Ludwig van Beethoven (1770-1827) was born in Bonn, the son of journeyman musician Johann van Beethoven and his wife Maria. He had two younger brothers, and four siblings who died in infancy.

Ludwig showed musical talent from an early age and his father, having seen what Leopold Mozart had achieved with his son Wolfgang (who was 14 years older than Ludwig), decided to promote Ludwig in the same way as a child prodigy. To this end, he started teaching him piano at the age of four, so intensively that the child was often in tears. Another teacher was soon brought in, and being an insomniac he would drag Ludwig out of bed to practise. A relative taught him violin and viola. He gave his first public performance at the age of seven, though the posters claimed he was six.

His first keyboard compositions were published when he was 13, but the death of his mother and his father’s descent into alcoholism meant he had to take care of his brothers. He made money by playing the viola in orchestras.

Later he studied composition with Joseph Haydn (1732-1809) in Vienna, where he became known as a virtuoso pianist in the salons of the city. His first public performance there was in 1795, when he was 25, and he started publishing his compositions to financial success. It seems to have been about this time that he began to go deaf, though I have not found a definitive account or timeline.

He wrote his Piano Sonata No 8 in C minor, Op 13, in 1798, when he was 27, and it was published the following year. It was named Grande sonate pathétique (meaning passionate, not pathetic) by the publisher.

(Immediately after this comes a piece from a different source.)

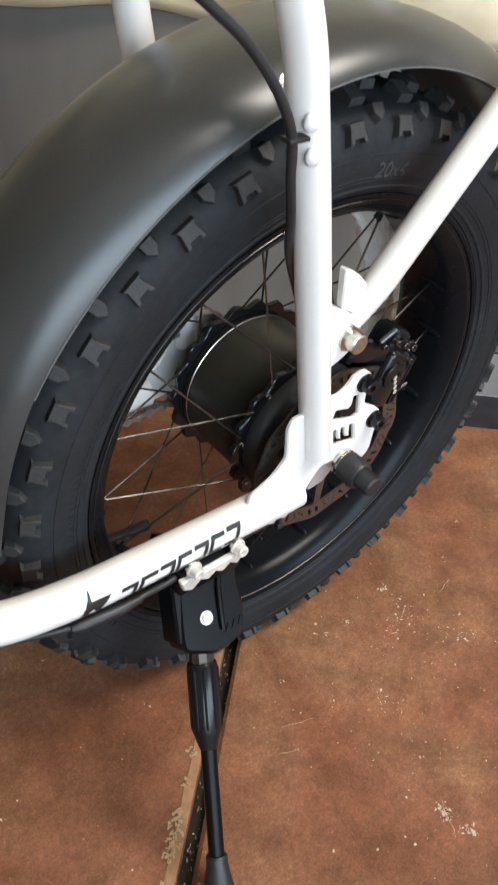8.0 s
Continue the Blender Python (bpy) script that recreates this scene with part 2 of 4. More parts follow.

Some have remarked on the resemblance to Mozart’s Piano Sonata No 14, K457, also in C minor, particularly the second movement. 

I have to say the similarity does not strike me, and at the risk of offending Mozart lovers (of whom I am definitely one) I think Beethoven’s sonata is far better.

Here it is performed by Daniel Barenboim (it is an irreverent thought, but what a strange collar he has on).

And here is the sheet music in a performance by György Cziffra.

Six years later, in 1804, Beethoven wrote Piano Sonata No 21 in C major, Op 53, known as the Waldstein in honour of his friend and patron, Count Ferdinand Ernst Gabriel von Waldstein of Vienna. In the interim he had come to be regarded as the most important composer of his generation, with premieres of his First and Second Symphonies and his Third Piano Concerto. His deafness had become much worse, and was accompanied by severe tinnitus. For anyone this would be torment; for a musician it must have been close to unbearable. In 1802 he wrote his Heiligenstadt Testament, a letter to his brothers from the small Austrian town where he was living, which recorded his thoughts of suicide and his resolution to continue living for and through his art. Beethoven’s work seems to me a supreme example of the triumph of the human spirit over adversity.